The ClassBalance visualizer interface has changed in version 0.9, a classification model is no longer required to instantiate the visualizer, it can operate on data only. Additionally, the signature of the fit method has changed from fit(X, y=None) to fit(y_train, y_test=None), passing in X is no longer required.

If a class imbalance must be maintained during evaluation (e.g. the event being classified is actually as rare as the frequency implies) then stratified sampling should be used to create train and test splits. This ensures that the test data has roughly the same proportion of classes as the training data. While scikit-learn does this by default in train_test_split and other cv methods, it can be useful to compare the support of each class in both splits.

The ClassBalance visualizer has a "compare" mode, where the train and test data can be passed to fit(), creating a side-by-side bar chart instead of a single bar chart as follows:

.. plot::
    :context: close-figs
    :alt: ClassBalance Visualizer on the occupancy dataset

    from sklearn.model_selection import TimeSeriesSplit

    from yellowbrick.datasets import load_occupancy
    from yellowbrick.target import ClassBalance

    # Load the classification dataset
    X, y = load_occupancy()

    # Create the training and test data
    tscv = TimeSeriesSplit()
    for train_index, test_index in tscv.split(X):
        X_train, X_test = X.iloc[train_index], X.iloc[test_index]
        y_train, y_test = y.iloc[train_index], y.iloc[test_index]

    # Instantiate the visualizer
    visualizer = ClassBalance(labels=["unoccupied", "occupied"])
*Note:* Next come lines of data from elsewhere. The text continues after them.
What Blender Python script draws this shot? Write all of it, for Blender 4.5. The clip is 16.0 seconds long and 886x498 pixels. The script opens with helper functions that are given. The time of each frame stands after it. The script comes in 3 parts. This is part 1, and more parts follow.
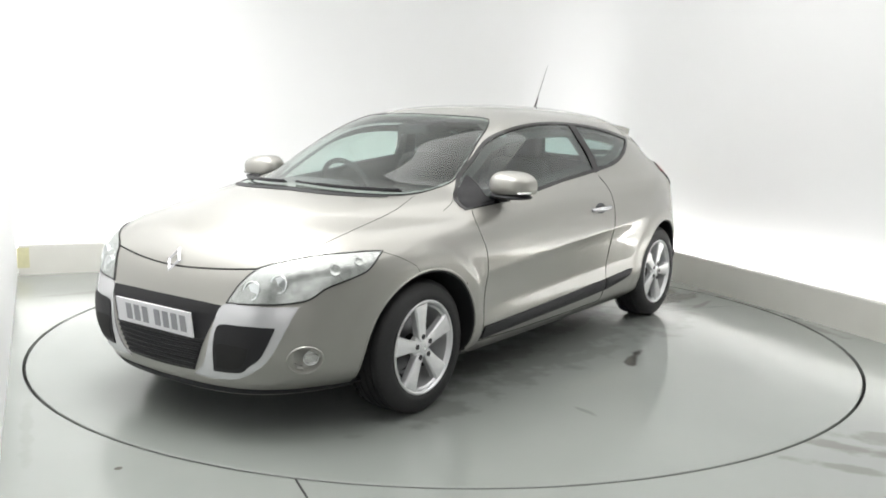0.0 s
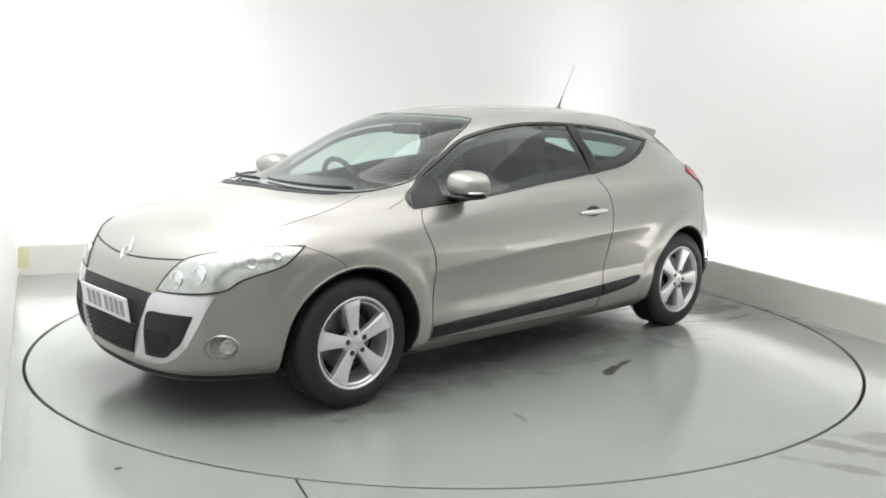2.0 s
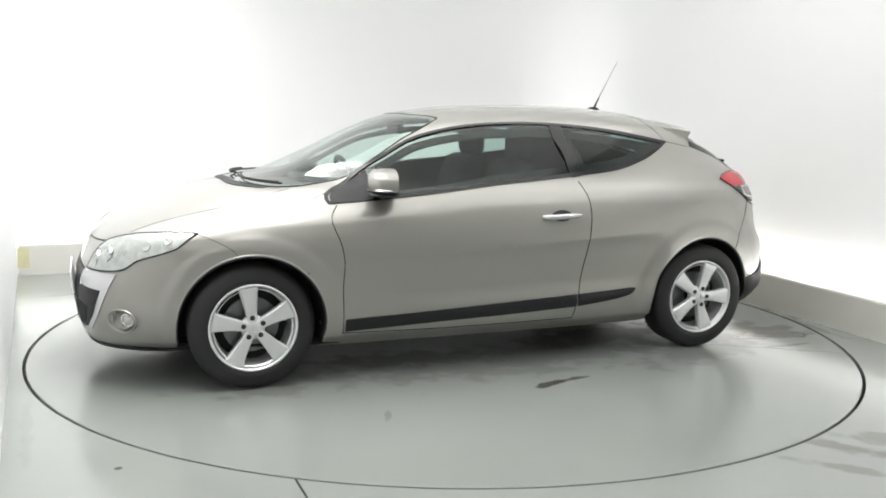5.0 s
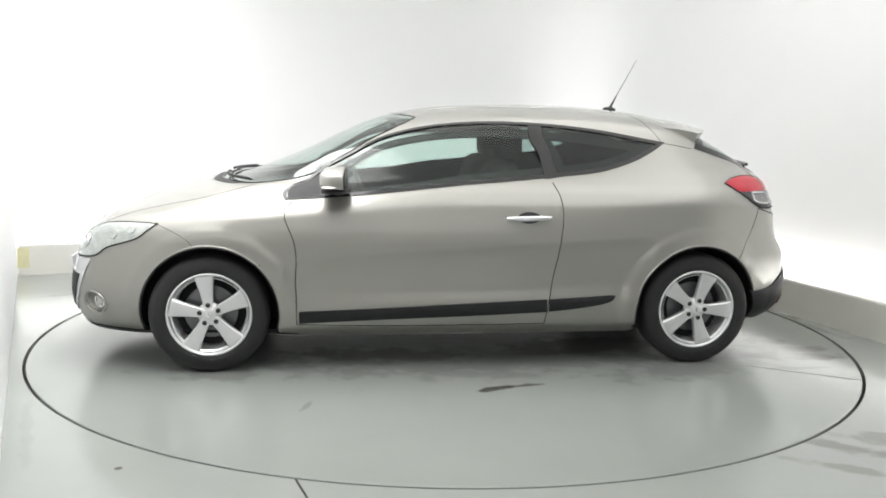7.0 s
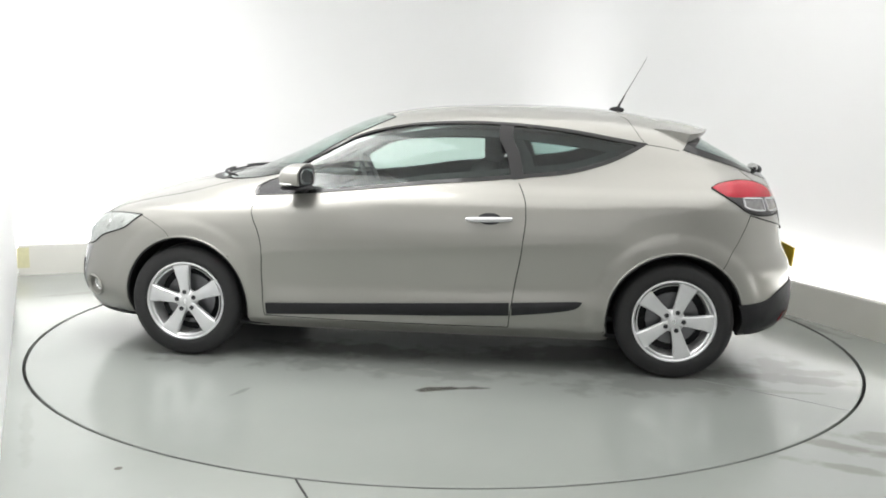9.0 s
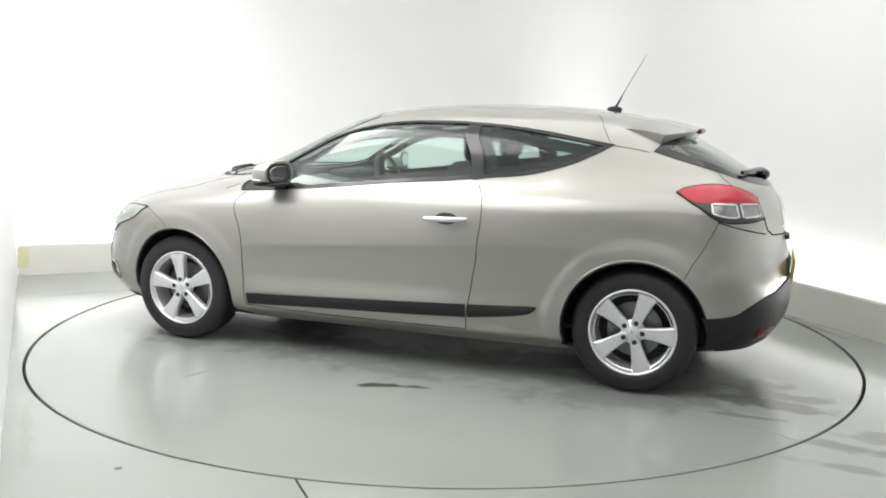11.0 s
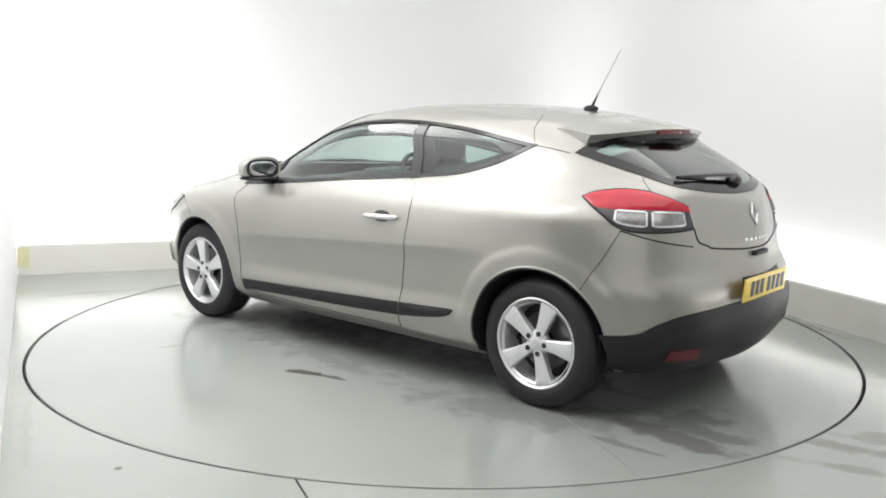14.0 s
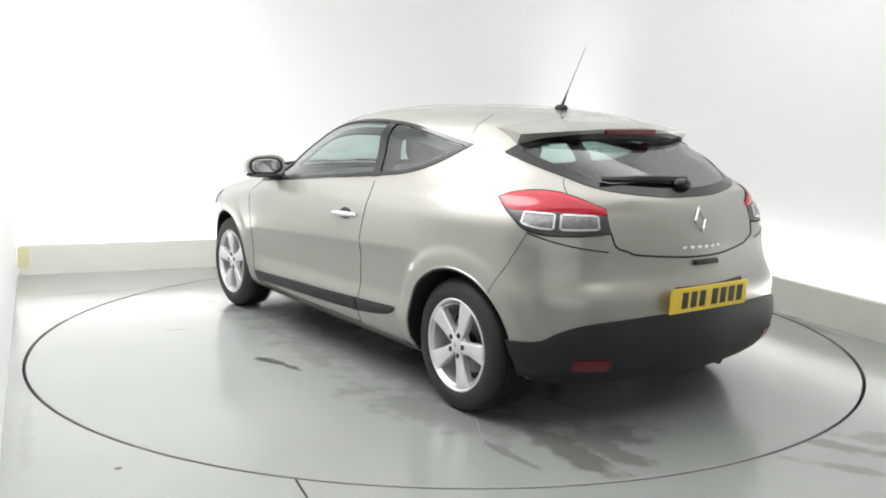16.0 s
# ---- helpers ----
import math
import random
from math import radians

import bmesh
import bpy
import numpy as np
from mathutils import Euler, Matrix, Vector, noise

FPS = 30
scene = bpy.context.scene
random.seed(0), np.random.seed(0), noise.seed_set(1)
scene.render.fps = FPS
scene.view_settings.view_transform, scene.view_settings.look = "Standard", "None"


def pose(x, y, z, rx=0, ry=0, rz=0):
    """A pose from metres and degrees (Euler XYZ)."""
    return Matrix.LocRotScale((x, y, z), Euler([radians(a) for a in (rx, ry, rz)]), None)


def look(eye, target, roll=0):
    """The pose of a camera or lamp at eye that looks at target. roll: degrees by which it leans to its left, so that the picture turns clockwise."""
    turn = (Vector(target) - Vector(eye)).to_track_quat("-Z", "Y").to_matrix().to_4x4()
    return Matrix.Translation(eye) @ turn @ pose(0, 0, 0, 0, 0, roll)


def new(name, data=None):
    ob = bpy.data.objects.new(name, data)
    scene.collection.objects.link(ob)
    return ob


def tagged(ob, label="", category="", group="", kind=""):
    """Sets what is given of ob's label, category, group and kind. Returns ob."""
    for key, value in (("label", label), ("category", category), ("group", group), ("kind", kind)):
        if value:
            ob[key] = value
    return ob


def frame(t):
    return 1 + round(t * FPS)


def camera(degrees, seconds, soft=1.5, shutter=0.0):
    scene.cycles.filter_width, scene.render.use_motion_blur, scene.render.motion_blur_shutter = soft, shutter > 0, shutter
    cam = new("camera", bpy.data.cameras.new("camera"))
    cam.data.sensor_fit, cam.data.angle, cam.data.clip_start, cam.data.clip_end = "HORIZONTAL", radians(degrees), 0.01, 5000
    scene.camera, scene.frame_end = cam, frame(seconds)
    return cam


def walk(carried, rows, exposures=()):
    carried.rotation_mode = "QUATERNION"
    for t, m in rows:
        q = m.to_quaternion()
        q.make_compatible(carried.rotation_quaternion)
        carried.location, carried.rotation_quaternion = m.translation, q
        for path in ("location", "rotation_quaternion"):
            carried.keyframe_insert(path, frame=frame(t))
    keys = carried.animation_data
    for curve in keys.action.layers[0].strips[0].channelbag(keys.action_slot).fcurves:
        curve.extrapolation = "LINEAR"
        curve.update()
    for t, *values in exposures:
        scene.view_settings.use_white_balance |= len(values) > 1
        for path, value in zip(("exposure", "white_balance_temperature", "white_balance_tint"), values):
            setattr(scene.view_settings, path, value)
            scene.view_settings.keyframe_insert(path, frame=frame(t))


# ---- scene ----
# the camera stands still on its tripod
cam = camera(52.9, 16.0, soft=1.8)
EYE = (0.0, -5.53, 1.367)
_p, _y = radians(8.743), radians(-0.195)
AIM = (EYE[0] + math.sin(_y) * math.cos(_p), EYE[1] + math.cos(_y) * math.cos(_p), EYE[2] - math.sin(_p))
walk(cam, [(0.0, look(EYE, AIM, 1.138)), (16.0, look(EYE, AIM, 1.138))], exposures=[(0.0, 0.0), (16.0, 0.0)])

# ---- world and lights ----
world = bpy.data.worlds.new("world")
scene.world = world
world.use_nodes = True
world.node_tree.nodes["Background"].inputs[0].default_value = (0.9, 0.95, 1.0, 1)
world.node_tree.nodes["Background"].inputs[1].default_value = 0.3


def area(name, eye, target, sx, sy, watts, colour=(1, 1, 1)):
    d = bpy.data.lights.new(name, "AREA")
    d.shape, d.size, d.size_y, d.energy, d.color = "RECTANGLE", sx, sy, watts, colour
    o = new(name, d)
    o.matrix_world = look(eye, target)
    return o


# main area light added overhead, out of view
area("ceiling_softbox", (0.2, -1.55, 3.42), (0.2, -1.54, 0), 6.6, 4.9, 150, (1.0, 0.99, 0.97))
# fill light added behind the camera to brighten the car's ends
area("front_softbox", (0.2, -6.9, 2.3), (0.0, 0.0, 0.5), 5.4, 2.2, 25, (1.0, 0.99, 0.97))


# an added fill light, out of view, brightens the left wall
area("wall_washer", (-1.55, -0.75, 3.08), (-2.75, -1.3, 0.7), 3.4, 1.6, 108, (1.0, 0.99, 0.98))


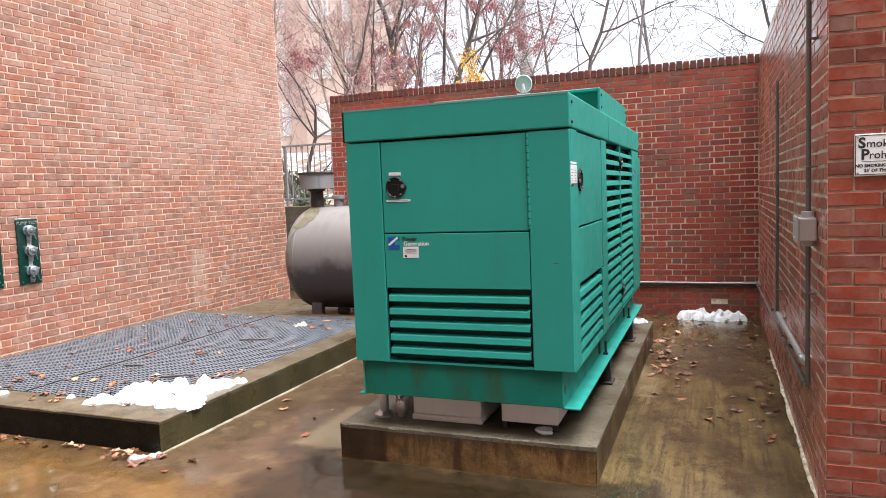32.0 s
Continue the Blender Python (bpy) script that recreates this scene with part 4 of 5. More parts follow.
# ---- pump test plates on the tall wall ----
def pump_plate(y0, y1, z0, z1, worn):
    pl = thing("pump_test_plate", (WEST + 0.01, (y0 + y1) / 2, z0), "worn dark green plate with three capped hose valves" if worn else "dark green wall plate with three capped hose valves", "hose connection", "pump test plates")
    part("plate", B(WEST - 0.004, WEST + 0.020, y0, y1, z0, z1, 0.004), PLATE_GREEN, pl)
    lettering("words", "PUMP TEST", 0.045, Matrix.Translation((WEST + 0.0204, (y0 + y1) / 2, z1 - 0.035)) @ FACE_EAST, GREY_PAINT, pl)
    ym = (y0 + y1) / 2
    for z in (z0 + 0.126, z0 + 0.319, z0 + 0.513):
        v = part("valve", lathe([(0.050, WEST + 0.02), (0.050, WEST + 0.026), (0.036, WEST + 0.030), (0.036, WEST + 0.048), (0.044, WEST + 0.050), (0.047, WEST + 0.056), (0.047, WEST + 0.070), (0.040, WEST + 0.076), (0.014, WEST + 0.078)], (0, ym, z), "x", 22), CHROME, pl, "chromed hose valve with a cap", 40)
        for a in (20, 140, 260):
            c, s = math.cos(radians(a)), math.sin(radians(a))
            part("lug", B(WEST + 0.054, WEST + 0.070, ym + c * 0.049 - 0.011, ym + c * 0.049 + 0.011, z + s * 0.049 - 0.011, z + s * 0.049 + 0.011, 0.003), CHROME, v)
        part("chain_ring", lathe([(0.012, WEST + 0.077), (0.012, WEST + 0.086), (0.006, WEST + 0.088)], (0, ym, z), "x", 12), CHROME, v)
        part("body", B(WEST + 0.021, WEST + 0.046, ym - 0.026, ym + 0.026, z - 0.105, z - 0.040, 0.01, 2), CHROME, v)
        part("lime_streak", B(WEST + 0.0195, WEST + 0.0215, ym + 0.004 - 0.021, ym + 0.004 + 0.024, max(z0 + 0.012, z - 0.150), z - 0.03, 0.0008), CAST_BOX, pl, "pale lime streak below a valve")
        part("chain", R((WEST + 0.052, ym + 0.045, z - 0.045), (WEST + 0.030, ym + 0.075, z - 0.085), 0.005, 8), CHROME, v)
    for yy in (y0 + 0.02, y1 - 0.02):
        for zz in (z0 + 0.025, z1 - 0.025):
            part("screw", R((WEST + 0.02, yy, zz), (WEST + 0.025, yy, zz), 0.007, 8), CHROME, pl)
    part("flashing", B(WEST - 0.003, WEST + 0.010, y0 + 0.006, y1 - 0.006, z1 + 0.001, z1 + 0.010, 0.002), GALV, pl)


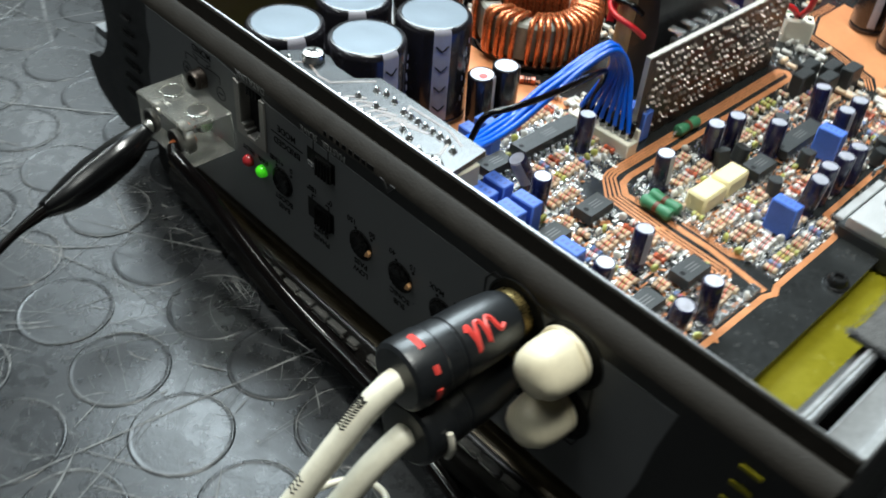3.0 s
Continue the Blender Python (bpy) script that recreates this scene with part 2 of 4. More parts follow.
def box(bm, c, s, mi=0, rot=0.0, bevel=0.0):
    """A box of size s round c, turned about z, its edges cut off."""
    hx, hy, hz = s[0] / 2, s[1] / 2, s[2] / 2
    b = min(bevel, hx * 0.9, hy * 0.9, hz * 0.9)
    ca, sa = math.cos(radians(rot)), math.sin(radians(rot))
    if b <= 0:
        raw = [(x, y, z) for z in (-hz, hz) for x, y in ((-hx, -hy), (hx, -hy), (hx, hy), (-hx, hy))]
        faces = [(3, 2, 1, 0), (4, 5, 6, 7), (0, 1, 5, 4), (1, 2, 6, 5), (2, 3, 7, 6), (3, 0, 4, 7)]
    else:
        ring = [(-hx + b, -hy), (hx - b, -hy), (hx, -hy + b), (hx, hy - b), (hx - b, hy), (-hx + b, hy), (-hx, hy - b), (-hx, -hy + b)]
        top = [(math.copysign(max(abs(x) - b, 0), x) if abs(x) == hx else x, math.copysign(max(abs(y) - b, 0), y) if abs(y) == hy else y) for x, y in ring]
        raw = [(x, y, -hz) for x, y in ring] + [(x, y, hz - b) for x, y in ring] + [(x, y, hz) for x, y in top]
        faces = [tuple(range(7, -1, -1)), tuple(range(16, 24))]
        for k in (0, 8):
            faces += [(k + i, k + (i + 1) % 8, k + 8 + (i + 1) % 8, k + 8 + i) for i in range(8)]
    add(bm, [(c[0] + x * ca - y * sa, c[1] + x * sa + y * ca, c[2] + z) for x, y, z in raw], faces, mi)


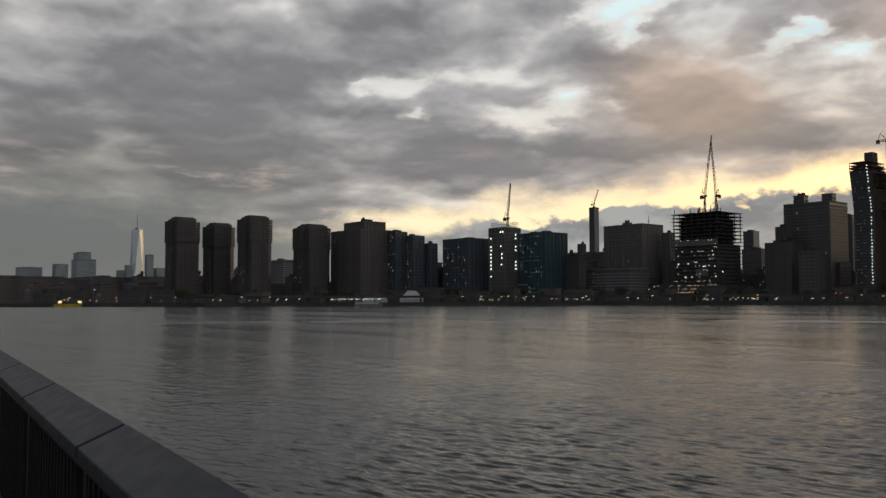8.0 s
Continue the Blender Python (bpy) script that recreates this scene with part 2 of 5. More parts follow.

    visualizer.fit(y_train, y_test)        # Fit the data to the visualizer
    visualizer.show()                      # Finalize and render the figure


This visualization allows us to do a quick check to ensure that the proportion of each class is roughly similar in both splits. This visualization should be a first stop particularly when evaluation metrics are highly variable across different splits.

Note

This example uses TimeSeriesSplit to split the data into the training and test sets. For more information on this cross-validation method, please refer to the scikit-learn documentation.

Quick Method

The same functionalities above can be achieved with the associated quick method class_balance. This method will build the ClassBalance object with the associated arguments, fit it, then (optionally) immediately show it.

.. plot::
    :context: close-figs
    :alt: class_balance on the game dataset

    from yellowbrick.datasets import load_game
    from yellowbrick.target import class_balance

    # Load the dataset
    X, y = load_game()

    # Use the quick method and immediately show the figure
    class_balance(y)


API Reference

.. automodule:: yellowbrick.target.class_balance
    :members: ClassBalance, class_balance
    :undoc-members:
    :show-inheritance: